Any time faith is required in the absence of knowledge, we are vulnerable to the common human practice of supersitition.

This observation is, of course, at the level of cliche by now, however true. So I just want to cite my own "superstitious" use of technology.

I have never really learned how electricity or radio -- fundamental elements of nature -- work. I use a PCS phone but have not learned about its modes of transmission. I drive a Camry whose engine I have not learned one thing about. I have programmed computers (Basic, C, PL/M) but have never explored the "higher-level" GUI languages I've been relying on via Win95 & Win98 for many years now.

Most people have NO idea what goes on inside the computers they use. Our reliance upon the code inside embedded systems would have to pass the "ignorant faith" classification, too.
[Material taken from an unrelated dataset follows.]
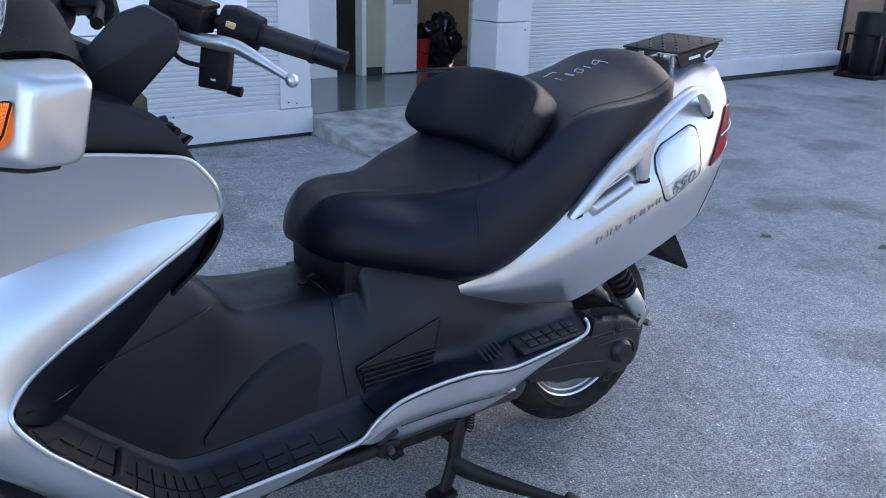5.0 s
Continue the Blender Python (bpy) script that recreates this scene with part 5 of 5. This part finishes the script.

It's not that it's people's fault; in these instances technology may have outrun our ability to learn the details of these systems. But close upon that ignorance rides the emotion of trusting where we ought not trust, and that puts us at least within reach of our non- tech ancestors, and our contemporary neighbors who chase eclipses.

The mirror is always being held up by others for us to better see ourselves.

-- jor-el (jor-el@krypton.uni), August 10, 1999.


Unexpected eclipses must have been devestating to our ancestors, since they had no idea what was going on. But now we know when & where they will be, how long they will last, & exactly what causes them. How can they still be considered an omen of any kind?